Lofthouse Disaster 1973
A borehole had been dug at Low Laithes Golf Club so that the greens could be watered regularly in summer. After the Lofthouse Colliery disaster in March 1973, the sudden rush of water out of the old mine workings under the course lowered the water table so much that the pump in the borehole was now several feet above the water level. Consequently, there was no water for the greens. After several months, the level of the water table did rise again, but several old mine shafts were revealed on parts of the course, evidence of the mining that had taken place many years before.

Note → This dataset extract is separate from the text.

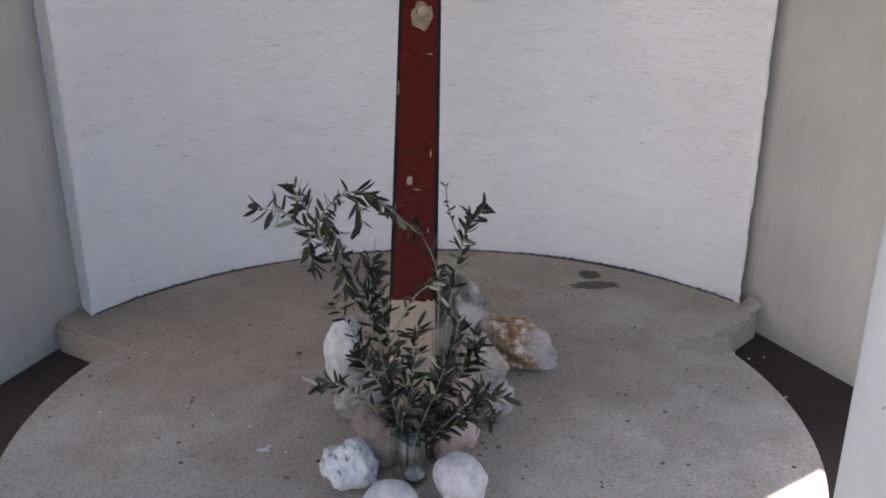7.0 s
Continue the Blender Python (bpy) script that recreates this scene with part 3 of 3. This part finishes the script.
    bmesh.ops.create_icosphere(knob, subdivisions=3, radius=0.022)
    bmesh.ops.translate(knob, vec=(0.020, -0.562, 0.006), verts=knob.verts[:])
    put("plug", knob, M_PLUG, shaft, "pale rounded plug", True)
    hole = bmesh.new()
    bmesh.ops.create_icosphere(hole, subdivisions=2, radius=0.005)
    bmesh.ops.translate(hole, vec=(-0.001, -0.56, 0.004), verts=hole.verts[:])
    put("nail_hole", hole, M_BLACK, shaft)
    put("worn_spot", blotch(-0.012, -1.186, 0.017, 0.030, 0.0025, 35, 14, 0.3), M_PLUG, shaft, "small white spot")
    for k, (x, y, ww, hh) in enumerate(((-0.058, -0.85, 0.007, 0.05), (0.054, -1.09, 0.006, 0.03), (-0.055, -1.28, 0.006, 0.03), (0.05, -0.43, 0.006, 0.02), (0.045, -0.72, 0.02, 0.006), (0.012, -1.215, 0.026, 0.005), (0.05, -1.35, 0.007, 0.02))):
        put("chip", blotch(x, y, ww, hh, 0.0018, 60 + k, 9, 0.35), M_CHIP, shaft)
    for k, (x, w_, h_) in enumerate(((-0.040, 0.05, 0.016), (-0.008, 0.04, 0.010), (0.03, 0.06, 0.020), (0.062, 0.02, 0.012))):
        put("red_run", blotch(x, -1.573, w_, h_, 0.0012, 71 + k, 12, 0.25), M_RED, foot_ob)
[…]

James Brudenell, the 7th Earl of Cardigan 1797-1868
The owners of the land in Ossett where Low Laithes Farm is situated have been successive members of the Brudenell family, known in earlier times as the Earls of Cardigan.

The 7th Earl of Cardigan, James Brudenell (1797-1868) is famous for inventing the woollen knitted garment, the cardigan. He is even better known for leading the disastrous cavalry charge at Balaclava during the Crimean War in 1854, which the poet Tennyson immortalized in his poem The Charge of the Light Brigade.

Charge of the Light Brigade

In the week following the battle of Balaclava the remnants of the Light Brigade were posted inland, to high ground overseeing the British lines surrounding Inkerman. Cardigan, who had spent most nights of the campaign aboard his luxury steam yacht Dryad in Balaclava harbour, found this move a great inconvenience and his leadership of the brigade suffered as a result.

A vain and arrogant man, James Brudenell believed in the preservation of the ancient privileges of aristocracy and was very much against the reformist climate of his time.